換気扇を回すしかないのですが、殆どの家庭ではストーブ近辺に換気扇はないでしょう。なので、ストーブ運転後に換気するか、換気しながらストーブを点けるかが良いです。できればこの作業は換気しながらをオススメしたいので「春秋」を目安に行うと良いかもしれません。真冬だと換気するだけで家の中が超冷え込んじゃいますからね…
また、一気にストーブ全体を処理するのではなく、小さな部位ごとに少しずつ日を分けて行うのが一番良い結果になります。ほんと揚げ物した直後みたいなニオイになります。
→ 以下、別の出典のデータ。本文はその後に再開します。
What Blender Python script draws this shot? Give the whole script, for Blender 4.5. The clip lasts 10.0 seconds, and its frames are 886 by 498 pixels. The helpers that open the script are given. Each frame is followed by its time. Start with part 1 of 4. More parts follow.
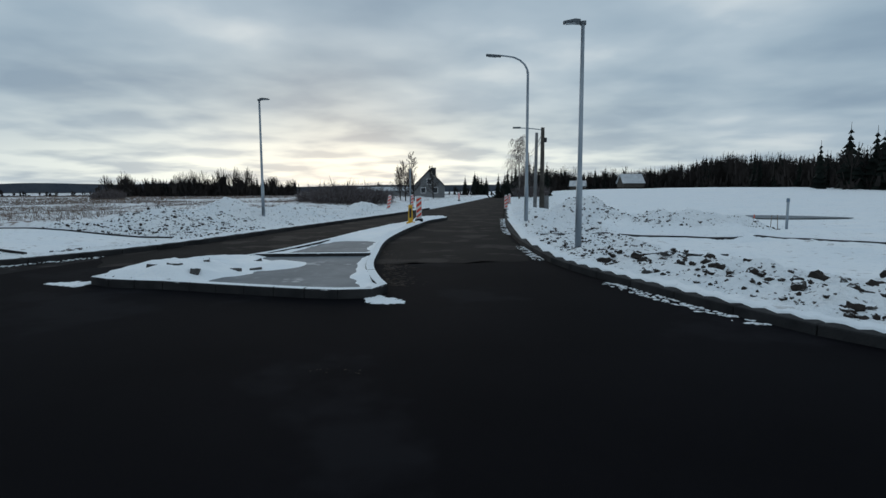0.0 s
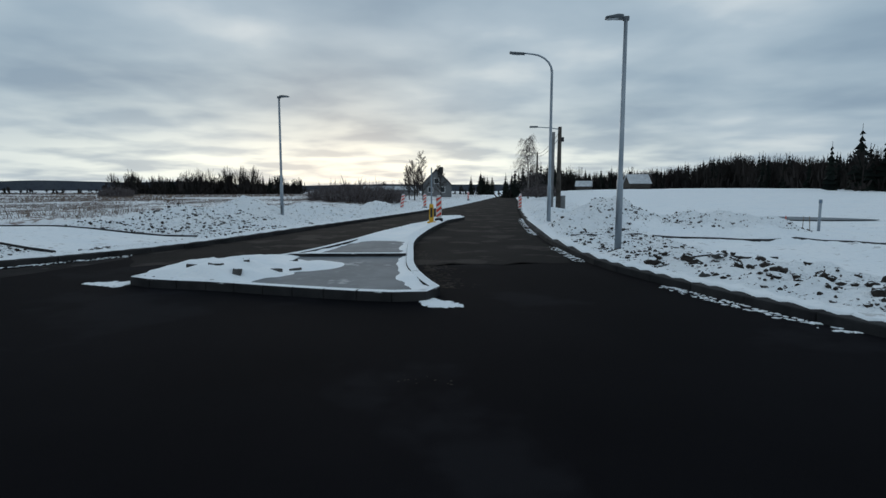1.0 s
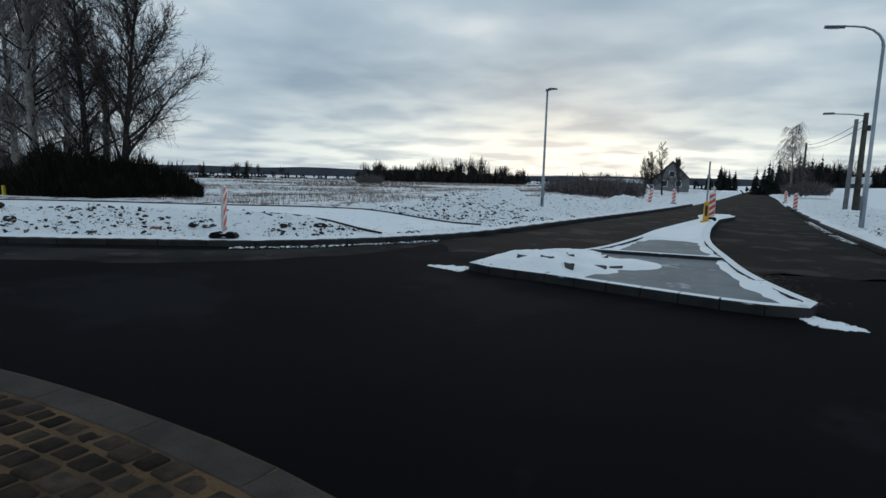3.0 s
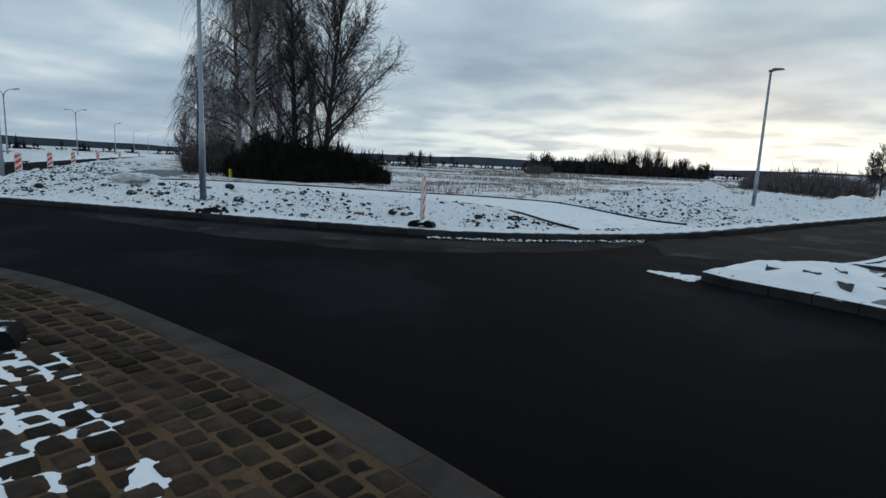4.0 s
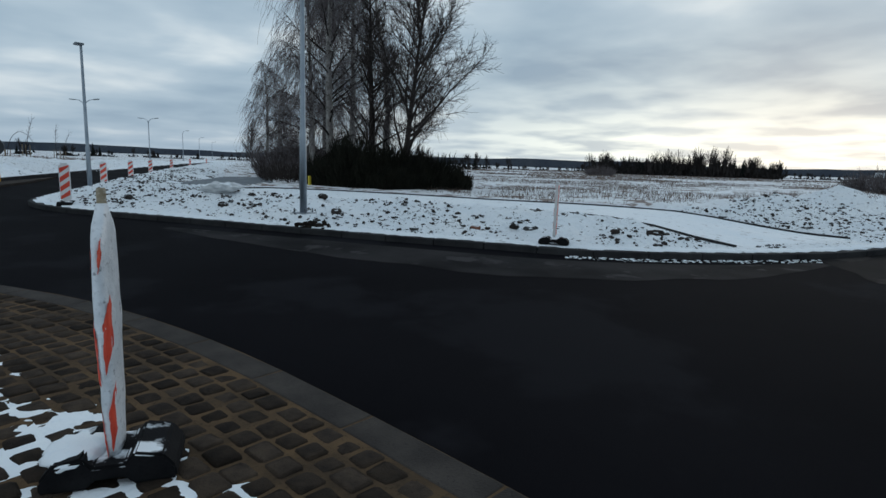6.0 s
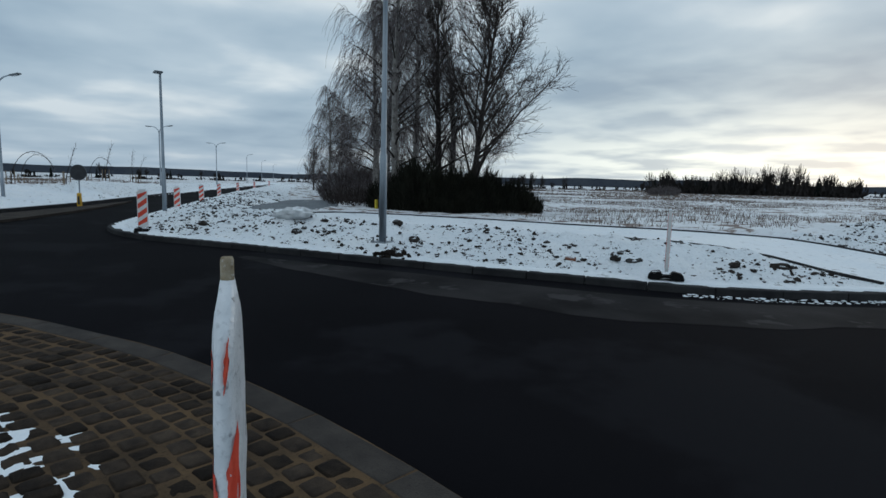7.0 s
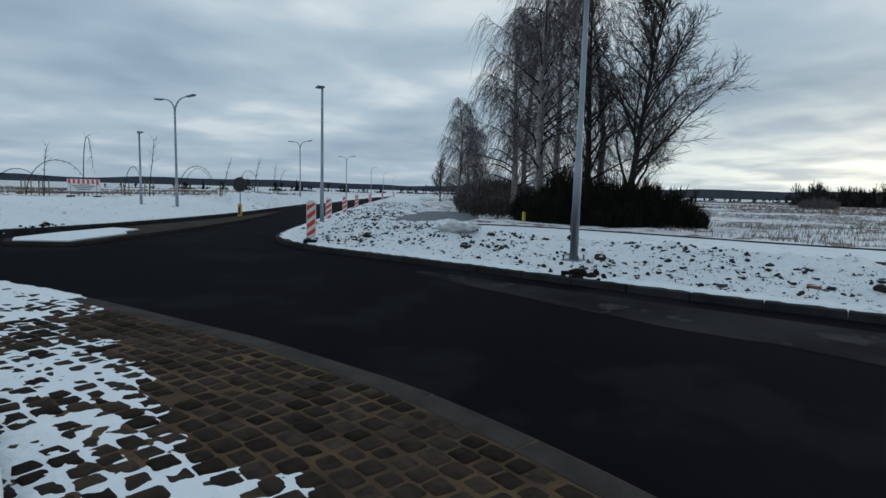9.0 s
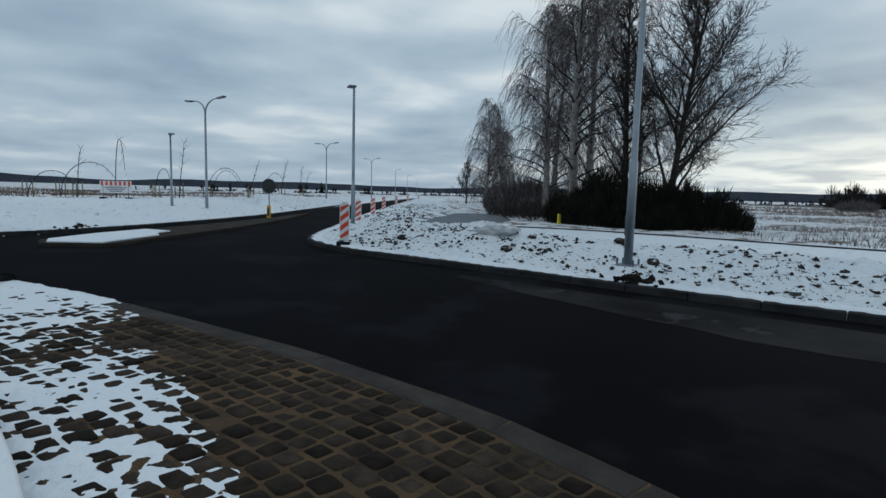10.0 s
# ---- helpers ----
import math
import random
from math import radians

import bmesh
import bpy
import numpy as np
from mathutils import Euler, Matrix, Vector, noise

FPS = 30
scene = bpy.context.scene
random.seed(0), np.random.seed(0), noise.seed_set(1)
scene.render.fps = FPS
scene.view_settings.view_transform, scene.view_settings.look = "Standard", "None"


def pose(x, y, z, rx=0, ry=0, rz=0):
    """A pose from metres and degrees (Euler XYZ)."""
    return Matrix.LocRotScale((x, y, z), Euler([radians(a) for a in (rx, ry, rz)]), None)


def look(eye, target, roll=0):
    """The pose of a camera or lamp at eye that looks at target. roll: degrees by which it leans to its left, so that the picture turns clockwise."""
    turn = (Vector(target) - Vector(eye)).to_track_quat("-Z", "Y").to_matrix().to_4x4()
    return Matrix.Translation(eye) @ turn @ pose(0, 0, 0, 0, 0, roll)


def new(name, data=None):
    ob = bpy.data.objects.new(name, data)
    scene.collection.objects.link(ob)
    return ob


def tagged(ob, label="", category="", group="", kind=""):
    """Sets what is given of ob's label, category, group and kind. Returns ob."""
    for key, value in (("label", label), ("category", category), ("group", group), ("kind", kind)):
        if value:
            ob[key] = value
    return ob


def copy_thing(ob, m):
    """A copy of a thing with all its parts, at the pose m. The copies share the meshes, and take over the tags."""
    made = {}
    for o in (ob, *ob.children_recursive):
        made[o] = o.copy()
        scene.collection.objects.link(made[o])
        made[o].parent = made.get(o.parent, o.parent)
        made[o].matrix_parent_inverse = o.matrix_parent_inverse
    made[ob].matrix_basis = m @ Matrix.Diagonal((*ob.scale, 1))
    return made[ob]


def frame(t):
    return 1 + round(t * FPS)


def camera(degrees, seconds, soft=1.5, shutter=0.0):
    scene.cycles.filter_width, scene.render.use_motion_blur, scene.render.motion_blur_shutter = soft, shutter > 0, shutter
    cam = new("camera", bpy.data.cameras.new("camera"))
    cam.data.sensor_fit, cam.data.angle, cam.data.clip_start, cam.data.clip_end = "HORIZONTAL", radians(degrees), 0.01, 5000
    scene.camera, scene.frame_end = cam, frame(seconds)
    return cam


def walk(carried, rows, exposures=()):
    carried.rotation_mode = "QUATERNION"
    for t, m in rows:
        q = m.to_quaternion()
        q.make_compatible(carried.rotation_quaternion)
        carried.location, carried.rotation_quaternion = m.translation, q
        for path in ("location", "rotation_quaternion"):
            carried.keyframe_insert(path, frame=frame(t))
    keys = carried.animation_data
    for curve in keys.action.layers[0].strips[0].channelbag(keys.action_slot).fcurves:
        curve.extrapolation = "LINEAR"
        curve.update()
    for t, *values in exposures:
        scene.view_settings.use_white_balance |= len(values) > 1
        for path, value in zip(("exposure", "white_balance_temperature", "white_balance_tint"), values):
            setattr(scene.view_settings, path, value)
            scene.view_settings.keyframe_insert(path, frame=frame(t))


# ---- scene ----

と、いう事でストーブに熱が加わり余分な油が飛んで馴染んで、その姿は設置当初の様に真っ黒になっている事でしょう。
まとめ
- 紫外線の影響で遅かれ早かれ退色する
- 化粧の意味で油を塗布すると綺麗になる
- 部位ごとに分けて作業すると良い
- 作業後はストーブに点火すべし
- 部屋が油臭くなるので注意
と、対処療法に近い部分はありますが実際の全塗装を行うよりも、はるかに手頃で、簡単に退色したストーブを設置当初のような輝きにする事が出来ます!最終的にはしっとりしたお肌の様に仕上がりますので、油ギトギトにはなりません。皆さんの薪ストーブメンテナンスの参考になれば幸いです!